Description
This Boursin Chicken recipe features tender boneless, skinless chicken breasts cooked to golden perfection in a flavorful creamy garlic and herb Boursin cheese sauce. The dish is finished in the oven to ensure juicy, fully cooked chicken with a rich and smooth sauce, making it a perfect elegant meal for any occasion.
Ingredients
Chicken
- 4 boneless, skinless chicken breasts
- 2 tablespoons olive oil
- Salt and pepper, to taste
- 1 tablespoon butter
Sauce
- 1/2 cup chicken broth
- 1/2 cup heavy cream
- 1 (5.2 oz) package Boursin garlic and herb cheese
- 1/4 cup fresh parsley, chopped
Instructions
- Preheat Oven: Preheat your oven to 375°F (190°C) to prepare for baking the chicken later.
- Season Chicken: Season both sides of the four boneless, skinless chicken breasts with salt and pepper to taste, ensuring even seasoning.
- Sear Chicken: Heat 2 tablespoons of olive oil in a large oven-safe skillet over medium-high heat. Add the chicken breasts and cook them for about 5-6 minutes on each side or until they develop a golden brown crust. Remove the chicken from the skillet and set aside.
- Prepare Sauce: In the same skillet, melt 1 tablespoon of butter over medium heat. Add 1/2 cup chicken broth, 1/2 cup heavy cream, and the entire 5.2 oz package of Boursin garlic and herb cheese. Stir continuously until the cheese melts completely and the sauce becomes smooth and creamy.
- Combine Chicken and Sauce: Return the seared chicken breasts to the skillet, spooning some of the creamy Boursin sauce over the top of each piece to coat well.
- Bake: Transfer the oven-safe skillet to the preheated oven. Bake the chicken for 20-25 minutes or until the chicken reaches an internal temperature of 165°F (74°C), ensuring it is fully cooked through.
- Garnish and Serve: After baking, carefully remove the skillet from the oven.

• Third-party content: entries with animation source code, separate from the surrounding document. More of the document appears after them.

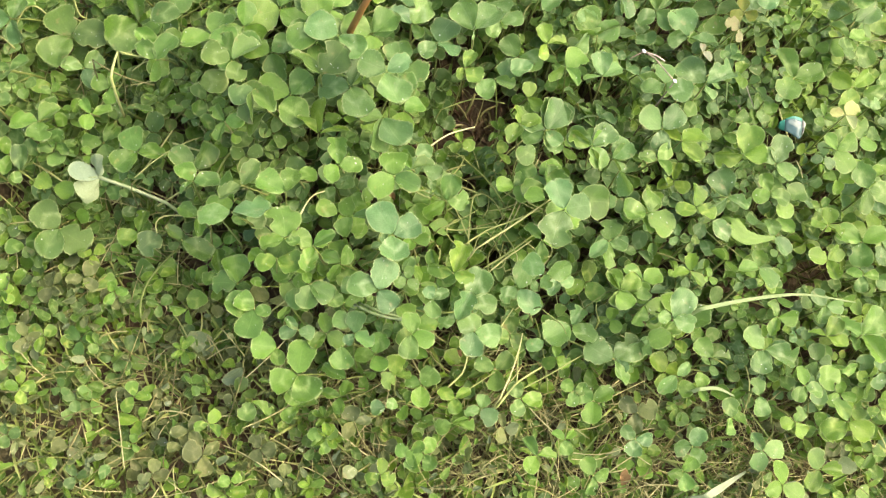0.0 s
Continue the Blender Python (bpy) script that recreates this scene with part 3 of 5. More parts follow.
leaf(0.1006, 0.2699, 0.1257, "b", (21, 0.0186, 0.84, 53), (274, 0.0124, 0.84, 53))
leaf(0.0623, 0.3162, 0.1051, "b", (84, 0.0181, 0.84, 34))
leaf(0.1201, 0.3676, 0.1128, "b", (66, 0.0125, 0.90, 0), (257, 0.0219, 0.84, 44), (146, 0.0177, 0.90, 0))
leaf(0.1455, 0.3883, 0.1312, "b", (18, 0.0152, 0.90, 0), (215, 0.0140, 0.80, 0))
leaf(0.1928, 0.3950, 0.1181, "b", (169, 0.0206, 0.90, 0), (72, 0.0182, 0.90, 0), (289, 0.0163, 0.80, 0))
leaf(0.2415, 0.4529, 0.1080, "m", (220, 0.0146, 0.84, 53), (35, 0.0182, 0.90, 0))
leaf(0.0892, 0.4284, 0.0978, "b", (180, 0.0184, 0.80, 0), (94, 0.0183, 0.80, 0))
leaf(0.3078, 0.1964, 0.0925, "b", (37, 0.0146, 0.90, 0), (229, 0.0101, 0.80, 0), (107, 0.0205, 0.80, 0))
leaf(0.2741, 0.1908, 0.0738, "y", (169, 0.0140, 0.80, 0), (295, 0.0112, 0.80, 0), (81, 0.0145, 0.80, 0))
leaf(0.3830, 0.2728, 0.0784, "y", (202, 0.0113, 0.84, 53), (104, 0.0141, 0.80, 0), (10, 0.0133, 0.84, 34))
leaf(0.3835, 0.2179, 0.0607, "b", (146, 0.0115, 0.80, 0), (325, 0.0127, 0.90, 0))
leaf(0.4041, 0.2659, 0.0753, "m", (266, 0.0166, 0.90, 0), (49, 0.0113, 0.84, 34))
leaf(0.3635, 0.2394, 0.0668, "b", (179, 0.0167, 0.80, 0), (31, 0.0220, 0.90, 0), (296, 0.0180, 0.80, 0))
leaf(0.3047, 0.1626, 0.0552, "b", (199, 0.0196, 0.90, 0), (85, 0.0220, 0.80, 0), (337, 0.0174, 0.84, 34))
leaf(0.3159, 0.1971, 0.0739, "m", (254, 0.0148, 0.90, 0))
leaf(0.3989, 0.2954, 0.0721, "m", (95, 0.0220, 0.80, 0), (356, 0.0211, 0.90, 0), (207, 0.0174, 0.80, 0))
leaf(0.0062, 0.0670, 0.0918, "o", (59, 0.0170, 0.90, 0))
leaf(0.0411, 0.0850, 0.1207, "o", (250, 0.0153, 0.80, 0), (357, 0.0203, 0.80, 0), (317, 0.0220, 0.84, 53))
leaf(-0.0186, 0.0248, 0.0662, "o", (55, 0.0165, 0.84, 44))
leaf(0.0170, 0.0860, 0.1181, "o", (91, 0.0216, 0.90, 0), (209, 0.0175, 0.80, 0), (345, 0.0140, 0.80, 0))
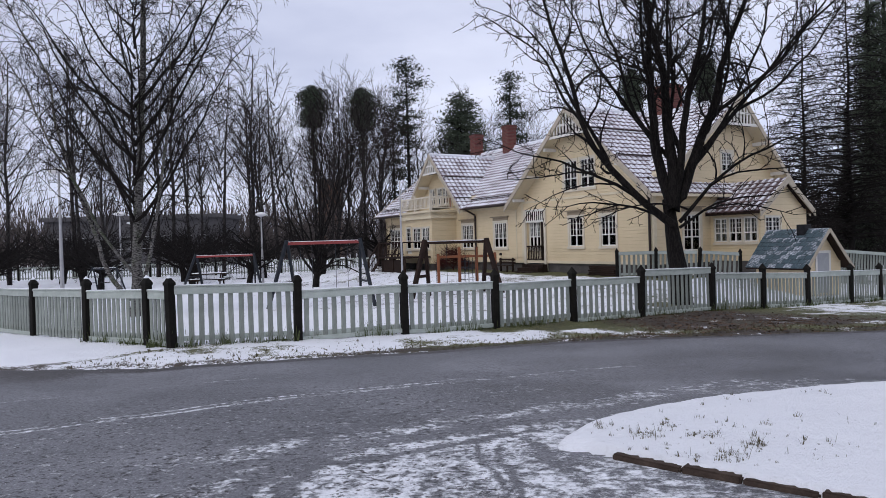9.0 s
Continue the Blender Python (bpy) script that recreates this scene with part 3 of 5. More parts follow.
def house_window(plane, at, u, z0, z1, w, lights=2, cap=True, transom=0.62, curtain=0.0, parent=None, casing=0.12):
    """A casement window: casing with a cap board, sashes with glazing bars, panes, and a curtain behind."""
    h = z1 - z0
    m = turned(plane, at, u, z0)
    cs = bmesh.new()
    for b in ((-w / 2 - casing, -w / 2, -0.035, 0.06, -0.02, h + casing), (w / 2, w / 2 + casing, -0.035, 0.06, -0.02, h + casing), (-w / 2, w / 2, -0.034, 0.06, h, h + casing), (-w / 2 - casing - 0.03, w / 2 + casing + 0.03, -0.07, 0.06, -0.11, -0.02)):
        add_box(cs, *b)
    win = part("window", cs, CASING, parent or villa, at=m)
    if cap:
        cb = box((-w / 2 - casing - 0.12, w / 2 + casing + 0.12, -0.13, 0.0, h + casing + 0.17, h + casing + 0.22), (-w / 2 - casing, w / 2 + casing, -0.025, 0.0, h + casing + 0.001, h + casing + 0.169))
        part("cap_board", cb, CAP_SHADE_TAN, win)
    sash = bmesh.new()
    lw = w / lights
    for k in range(lights):
        a, b = -w / 2 + k * lw, -w / 2 + (k + 1) * lw
        for s in ((a, a + 0.036, 0, 0.05, 0, h), (b - 0.036, b, 0, 0.05, 0, h), (a + 0.036, b - 0.036, 0.001, 0.049, 0, 0.05), (a + 0.036, b - 0.036, 0.001, 0.049, h - 0.04, h), (a + 0.036, b - 0.036, 0.001, 0.049, h * (1 - transom) - 0.024, h * (1 - transom) + 0.024)):
            add_box(sash, *s)
        zt = h * (1 - transom)
        mid = (a + b) / 2
        add_box(sash, mid - 0.011, mid + 0.011, 0.006, 0.04, zt + 0.03, h - 0.05)
        for r in (1, 2):
            zz = zt + (h - zt) * r / 3
            add_box(sash, a + 0.05, b - 0.05, 0.008, 0.038, zz - 0.01, zz + 0.01)
    part("sash", sash, WHITE, win)
    pane = part("pane", box((-w / 2 + 0.01, w / 2 - 0.01, 0.022, 0.026, 0.01, h - 0.01)), GLASS, win, "dark window glass")
    pane.visible_shadow = False
    if curtain:
        n = 28
        vs, fs = [], []
        for side in (-1, 1):
            base = len(vs)
            for k in range(n + 1):
                x = side * (w / 2 - k / n * w * curtain)
                y = 0.14 + 0.025 * math.sin(k * 1.7)
                vs += [(x, y, 0.0), (x, y, h)]
            fs += [(base + 2 * k, base + 2 * k + 2, base + 2 * k + 3, base + 2 * k + 1) for k in range(n)]
        soup("curtain", vs, fs, CURTAIN, win, "white curtain")
    return win


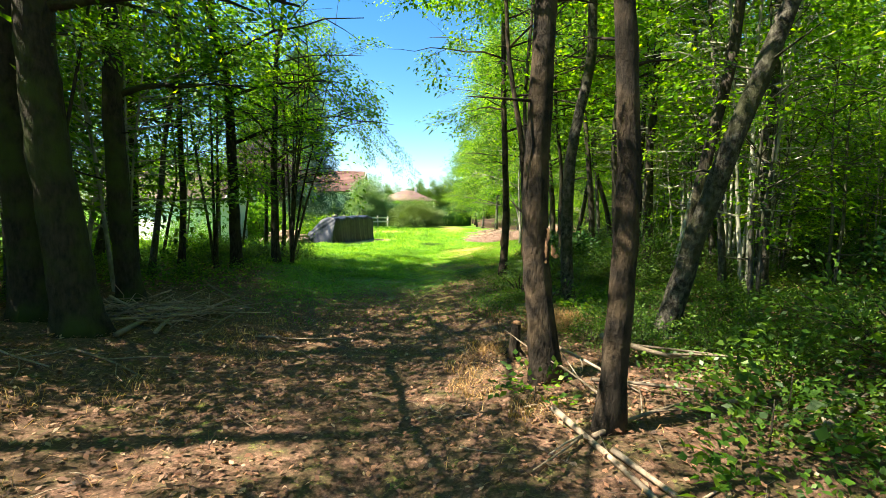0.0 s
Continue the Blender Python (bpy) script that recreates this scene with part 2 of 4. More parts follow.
class Geo:
    """Collects vertices and faces for one mesh."""

    def __init__(self):
        self.v, self.f, self.n = [], [], 0

    def add(self, v, f):
        v, f = np.asarray(v, float).reshape(-1, 3), np.asarray(f, int)
        self.v.append(v)
        self.f.append(f + self.n)
        self.n += len(v)
        return self

    def mesh(self, name, material, smooth=False):
        me = bpy.data.meshes.new(name)
        v = np.concatenate(self.v)
        loops = np.concatenate([f.ravel() for f in self.f])
        sizes = np.concatenate([np.full(len(f), f.shape[1]) for f in self.f])
        me.vertices.add(len(v))
        me.vertices.foreach_set("co", v.ravel().astype(np.float32))
        me.loops.add(len(loops))
        me.loops.foreach_set("vertex_index", loops.astype(np.int32))
        me.polygons.add(len(sizes))
        me.polygons.foreach_set("loop_start", np.concatenate([[0], np.cumsum(sizes)[:-1]]).astype(np.int32))
        if smooth:
            me.polygons.foreach_set("use_smooth", np.ones(len(sizes), bool))
        me.update(calc_edges=True)
        me.validate()
        me.materials.append(material)
        return me


def part(name, geo, material, parent, label="", smooth=False):
    """One mesh object under a thing or a part; geo may be a mesh that is shared."""
    me = geo.mesh(name, material, smooth) if isinstance(geo, Geo) else geo
    ob = new(name, me)
    ob.parent = parent
    return tagged(ob, label)


def thing(name, at, label, category, group="", kind="", rz=0.0):
    ob = new(name)
    ob.empty_display_size = 0.2
    ob.matrix_world = pose(*at, 0, 0, rz)
    return tagged(ob, label, category, group, kind)


def solid(name, geo, material, at, label, category, group="", kind="", smooth=False, rz=0.0):
    ob = new(name, geo.mesh(name, material, smooth))
    ob.matrix_world = pose(*at, 0, 0, rz)
    return tagged(ob, label, category, group, kind)


def tube(points, radii, sides=8, rng=None, rough=0.0):
    """A tapered tube along points, closed at both ends."""
    p = np.asarray(points, float)
    r = np.asarray(radii, float)
    t = np.gradient(p, axis=0)
    t /= np.linalg.norm(t, axis=1)[:, None] + 1e-9
    ref = np.array([0.0, 0, 1]) if abs(t[0, 2]) < 0.7 else np.array([1.0, 0, 0])
    u = np.cross(t, ref)
    u /= np.linalg.norm(u, axis=1)[:, None] + 1e-9
    w = np.cross(t, u)
    a = np.arange(sides) * 2 * np.pi / sides
    rr = r[:, None] * np.ones(sides)
    if rng is not None and rough:
        rr = rr * (1 + rng.uniform(-rough, rough, (len(p), sides)))
    v = p[:, None, :] + rr[:, :, None] * (np.cos(a)[None, :, None] * u[:, None, :] + np.sin(a)[None, :, None] * w[:, None, :])
    n, i, j = len(p), *np.meshgrid(np.arange(len(p) - 1), np.arange(sides), indexing="ij")
    k = (j + 1) % sides
    f = np.stack([i * sides + j, i * sides + k, (i + 1) * sides + k, (i + 1) * sides + j], -1).reshape(-1, 4)
    v = v.reshape(-1, 3)
    top = [[(n - 1) * sides + q for q in range(sides)]]
    base = [[q for q in range(sides)][::-1]]
    return v, f, top, base


def add_tube(geo, points, radii, sides=8, rng=None, rough=0.0):
    v, f, top, base = tube(points, radii, sides, rng, rough)
    n0 = geo.n
    geo.add(v, f)
    geo.f.append(np.asarray(top) + n0)
    geo.f.append(np.asarray(base) + n0)


def box(geo, x0, x1, y0, y1, z0, z1):
    v = [(x, y, z) for z in (z0, z1) for y in (y0, y1) for x in (x0, x1)]
    geo.add(v, [(0, 2, 3, 1), (4, 5, 7, 6), (0, 1, 5, 4), (2, 6, 7, 3), (0, 4, 6, 2), (1, 3, 7, 5)])


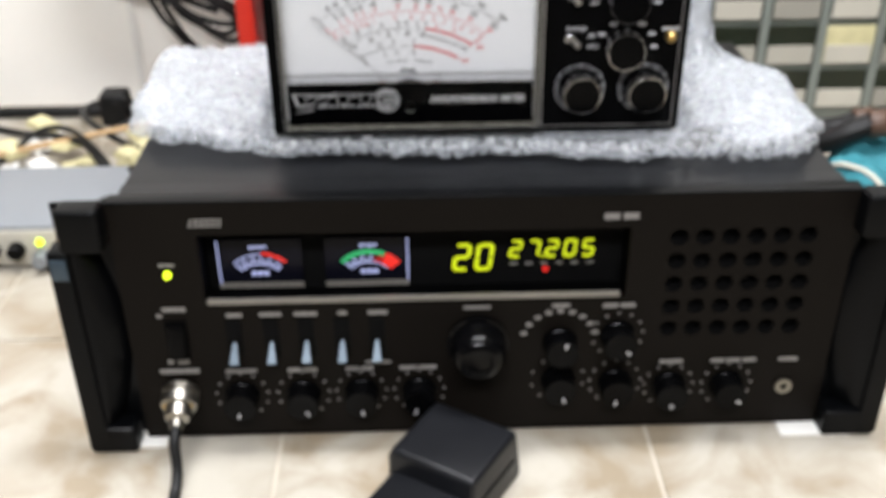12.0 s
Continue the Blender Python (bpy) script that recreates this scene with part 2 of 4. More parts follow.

Sprinkle chopped fresh parsley over the chicken for a fresh herb finish and serve warm.
Notes
- Make sure to use an oven-safe skillet for seamless stovetop-to-oven cooking.
- Check internal temperature with a meat thermometer to avoid under or overcooking.
- You can substitute heavy cream with half-and-half for a lighter sauce, though it may be less rich.
- Leftovers can be refrigerated up to 3 days and reheated gently on stovetop or microwave.
- For extra flavor, add minced garlic when melting butter before adding liquids.